TASK REQUIREMENTS => Leave the pictures out. Return all other data exactly.

STORED DATA =>

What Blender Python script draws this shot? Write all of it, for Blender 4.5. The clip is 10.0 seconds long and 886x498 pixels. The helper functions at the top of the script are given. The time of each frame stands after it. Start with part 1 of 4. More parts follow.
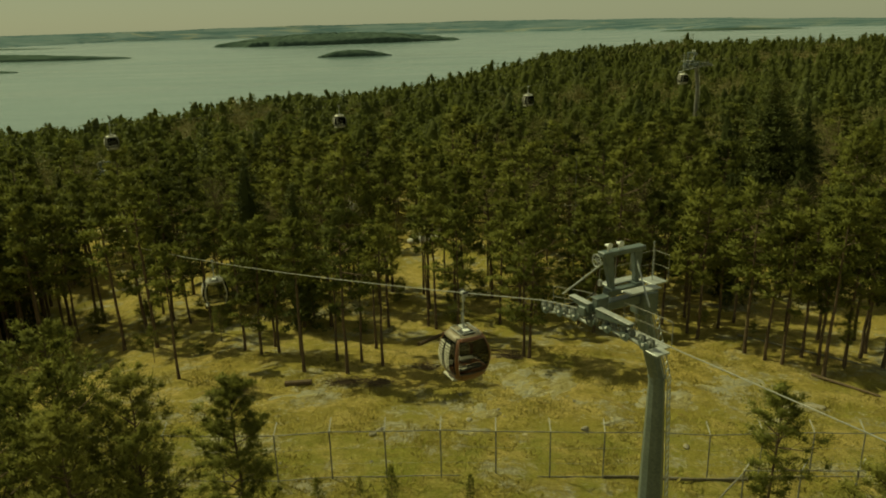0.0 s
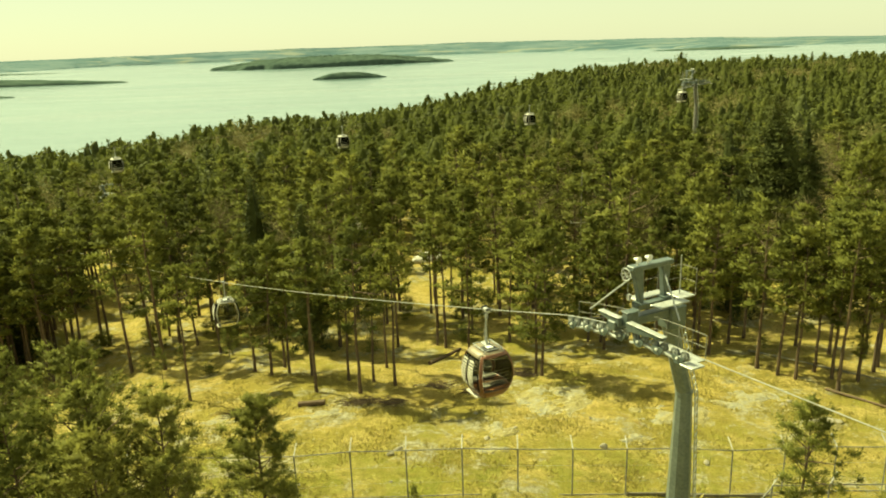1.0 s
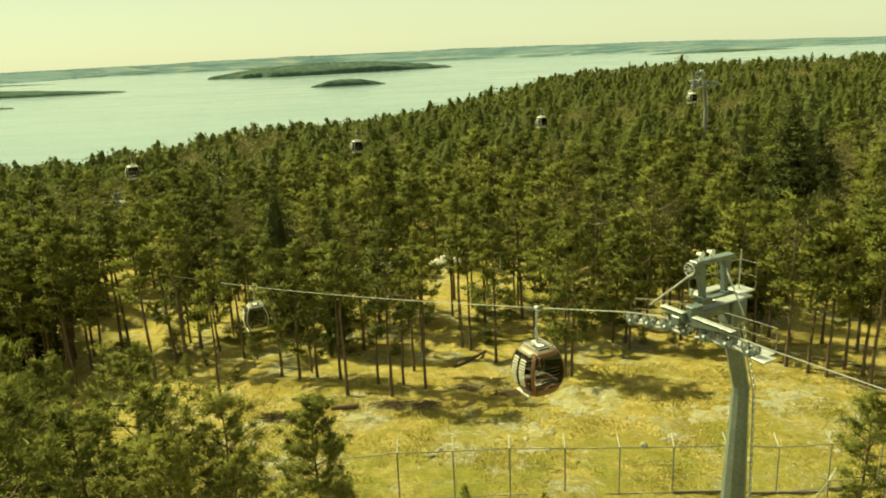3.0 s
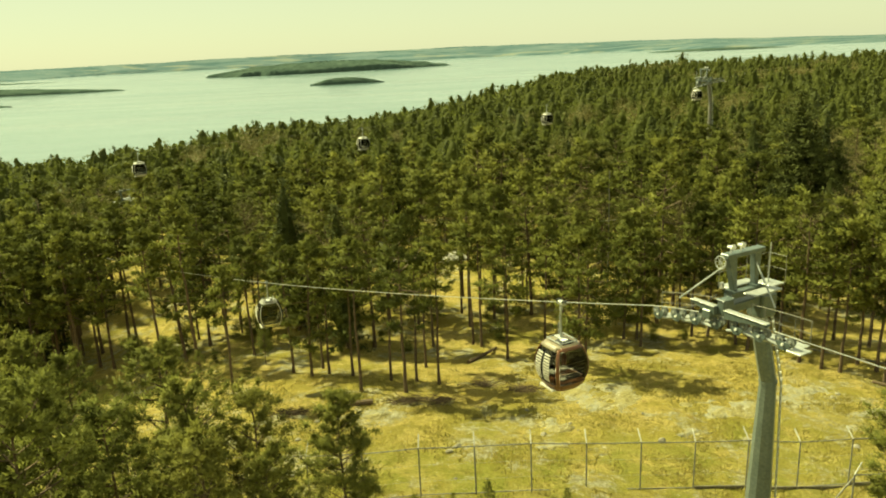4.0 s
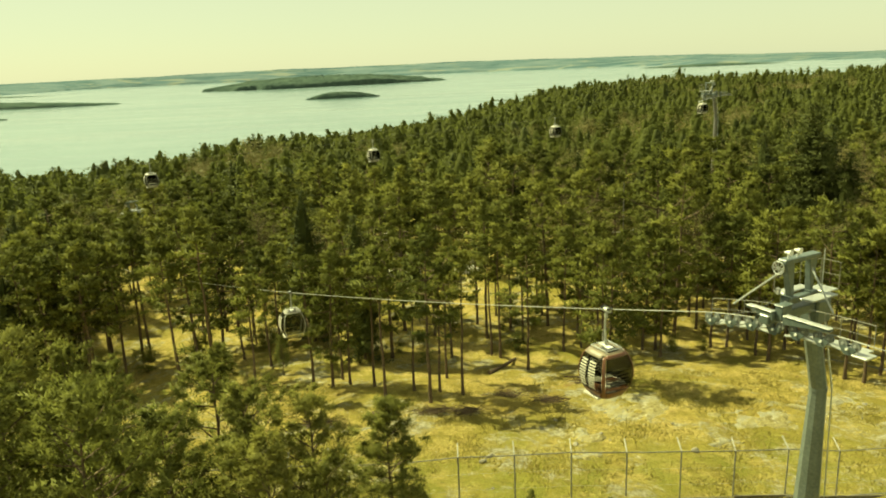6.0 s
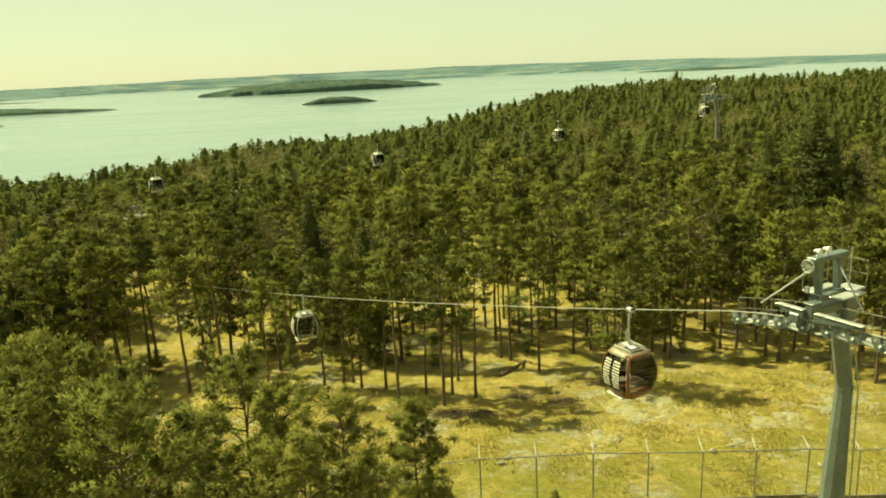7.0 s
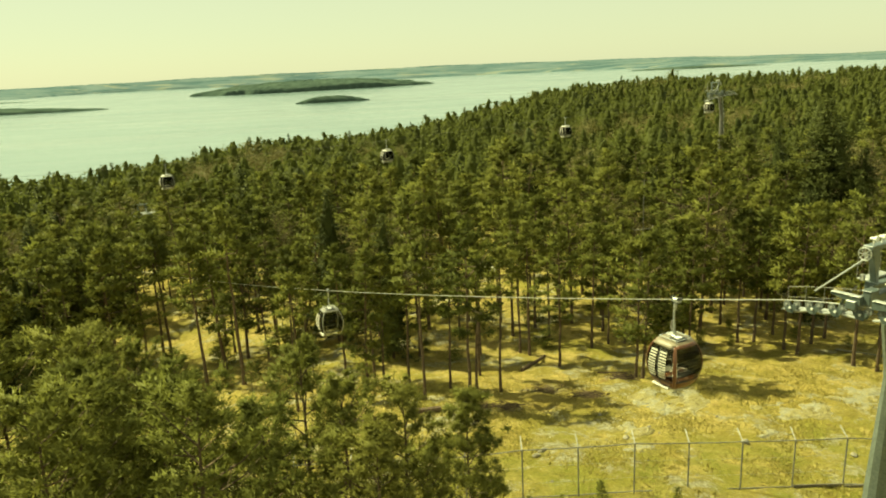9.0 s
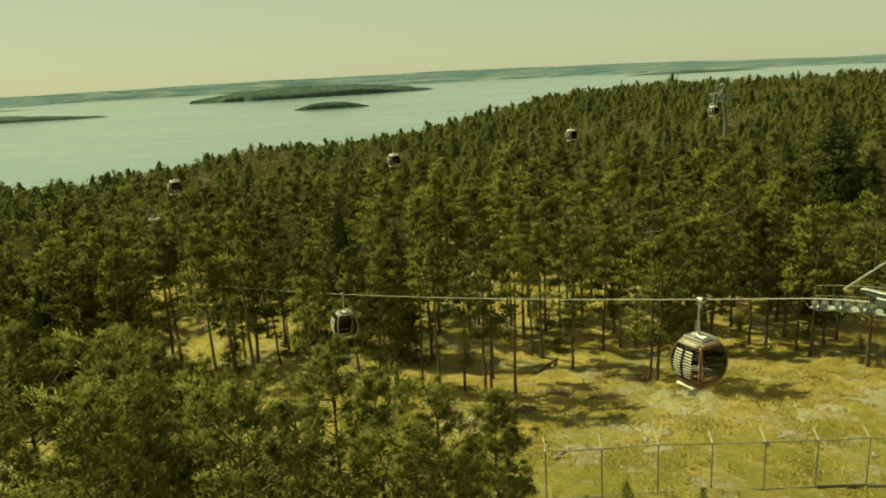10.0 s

FINISHED EXERCISE =>
What Blender Python script draws this shot? Write all of it, for Blender 4.5. The clip is 10.0 seconds long and 886x498 pixels. The helper functions at the top of the script are given. The time of each frame stands after it. Start with part 1 of 4. More parts follow.
0.0 s
1.0 s
3.0 s
4.0 s
6.0 s
7.0 s
9.0 s
10.0 s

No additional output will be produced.